On Sun, Jun 7, 2015 at 4:49 PM, Omar Kusturica <omarkusto@xxxxxxxxx>
wrote:

"If the lion could talk we could not understand"

Seems to be a subjunctive. In the traditional treatment of material
implication, it would seem that 'if p,then q' is considered true whenever p
is false. (Lions don't appear to speak.) However, I am rather inclined to
think that the truth value of 'if p, then q' is indeterminate when p is
false.

Bestest,

O.K.

On Sun, Jun 7, 2015 at 11:40 PM, Robert Paul <rpaul@xxxxxxxx> wrote:


Donal chides me for posting things, *Principia* *Mathematica*, *Paradise*
*Lost*, e.g., without providing a gloss of them. I 'd be grateful for
some examples.

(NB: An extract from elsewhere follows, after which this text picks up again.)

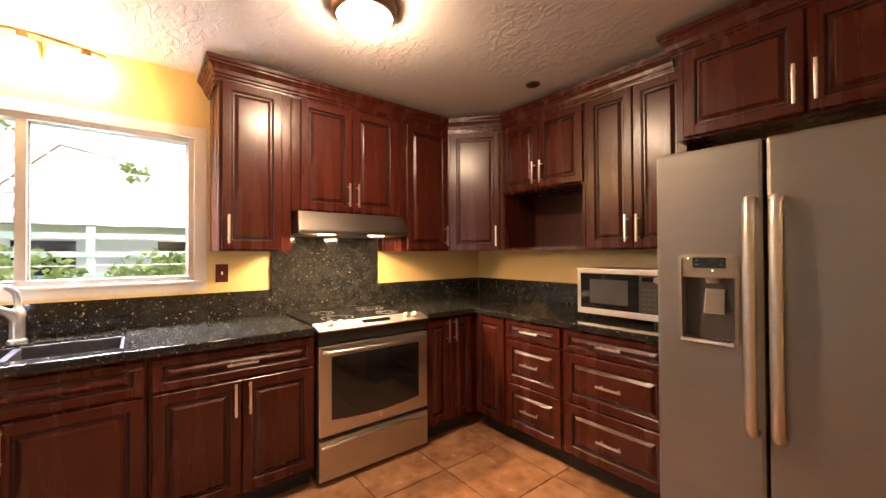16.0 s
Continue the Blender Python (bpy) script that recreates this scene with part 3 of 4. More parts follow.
XF = 8.40   # plane of the base cabinet bodies on the window wall; doors stand 2 cm proud
YFS = 4.535  # the same on the cabinet wall
base_unit(pose(XF, 8.215, 0, 0, 0, EAST), 0.735, "drawer_doors")
base_unit(pose(XF, 7.478, 0, 0, 0, EAST), 0.935, "sink", label="wide cherry-stained sink base cabinet with a false drawer front")
base_unit(pose(XF, 6.541, 0, 0, 0, EAST), 0.752, "drawer_doors")
base_unit(pose(XF, 5.015, 0, 0, 0, EAST), 0.43, "two_doors", label="narrow cherry-stained base cabinet with two slim doors beside the range")
base_unit(pose(8.375, YFS, 0, 0, 0, SOUTH), 0.294, "one_door", label="slim reddish corner base cabinet without a handle")
base_unit(pose(8.080, YFS, 0, 0, 0, SOUTH), 0.469, "drawers", label="cherry-stained cabinet with three drawers and bar handles")
base_unit(pose(7.610, YFS, 0, 0, 0, SOUTH), 0.612, "drawers", label="wide cherry-stained cabinet with three drawers under the microwave")
solid("corner_cabinet_filler", cube(B(), (8.402, 3.90, TOE), (9.04, 4.583, HB)), M["cherry"], "plain cherry-stained filler in the cabinet corner", "cabinet")
solid("cabinet_end_panel", cube(B(), (8.395, 8.217, TOE), (9.04, 8.302, HB), 0.001), M["cherry"], "plain cherry-stained end filler against the wall", "cabinet")
for y, w in ((7.52, 0.14), (6.50, 0.22)):
    bm = B()
    for k in range(5):
        cube(bm, (8.452 - 0.006 * (k % 2), y - w / 2 + w * k / 5, 0.004), (8.468, y - w / 2 + w * (k + 1.15) / 5, 0.009 + 0.004 * ((k * 3) % 4)), 0.002)
    solid("broken_kick_strip", bm, M["wood_raw"], "splintered pale piece of broken toe kick", "wood scrap", group="splinters under the cabinets")

# wall cabinets
ZL, ZD, ZT, DW = 1.345, 2.325, 2.345, 0.36
XU, YU = 8.70, 4.265
CROWN = [(0, 2.312), (0.010, 2.312), (0.012, 2.326), (0.021, 2.330), (0.022, 2.342), (0.030, 2.346), (0.036, 2.368), (0.050, 2.388), (0.057, 2.391), (0.058, 2.402), (0.066, 2.406), (0.068, 2.428), (0, 2.428)]


def wall_unit(m, w, doors, z0=ZL, depth=DW, label="cherry-stained wall cabinet with raised-panel doors", end="low", z1=ZD, sides=(0.008, 0.008)):
    cab = thing("wall_cabinet", m @ pose(0, 0, z0), label, "cabinet", "kitchen wall cabinets")
    part("body", cube(B(), (0.001, 0.001, 0), (w - 0.001, depth, ZT - z0), 0.0015), M["cherry"], cab)
    each = (w - sum(sides) - g * (len(doors) - 1)) / len(doors)
    for k, side in enumerate(doors):
        door(cab, sides[0] + k * (each + g), 0.010, each, z1 - z0 - 0.018, (side, end))
    return cab


wall_unit(pose(XU, 8.299, 0, 0, 0, EAST), 0.422, "r", label="single cherry wall cabinet beside the window, its side lit orange", depth=0.355, sides=(0.03, 0.014))
wall_unit(pose(XU, 6.222, 0, 0, 0, EAST), 0.396, "l", depth=0.355, sides=(0.012, 0.058))
wall_unit(pose(XU, 5.825, 0, 0, 0, EAST), 0.806, "rl", 1.60, depth=0.355, label="short two-door cherry wall cabinet above the range hood", sides=(0.054, 0.050))
wall_unit(pose(XU, 5.018, 0, 0, 0, EAST), 0.457, "r", depth=0.355, sides=(0.050, 0.010))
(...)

I try not to post unfamiliar quotations or citations without
explaining them (unlike some), unless if someone, in asking for the quote,
has also asked for an explanation of it.

The only time I can recall posting a quote from either the
*Investigations*, or *The House at Pooh Corner,* is when someone has
asked for such a thing to illuminate something that isn't clear to him.
I've never posted any of Wittgenstein's texts, English or German, just for
the hell of it.

This is what Donal wrote, not long ago. I think he was responding to
something Chris said.

'This same tendency, to adduce Wittgenstein as if he is the key expert
witness waiting in the wings to be consulted - but without adducing the
character of his actual evidence, has been seen from others on the list:
notably Robert Paul (who has, additionally, quoted actual words from W like
"If the lion could talk we could not understand" but, crucially, without
spelling out what this claim amounts to). It is (dare I suggest) a bad
tendency.'

If this is how I appear to Donal, this is the way I appear to Donal. It is
a distortion of anything I've done: I've quoted actual words (!) from
Wittgenstein, without stopping to explain what they meant. Why would I want
to do that? Perhaps someone's asked what Wittgenstein said, in a certain
place, or where 'what LW said,' means 'what did he mean in saying it?' or,
more snappily, 'What does this mean?' Or perhaps someone who's misplaced
his copy of something Wittgenstein wrote, is trying to reconstruct it and
asks...

'If a lion could speak we could not understand it,' or 'If a lion could
talk, we wouldn't be able to understand it,' (Hacker and Schulte). Have I
ever used this expression to whack somebody over the head? No. Have I used
it to illustrate something? I doubt it. Do I want to talk any more about
any of this? No.

Thanks to Donal, and love to all the magicians.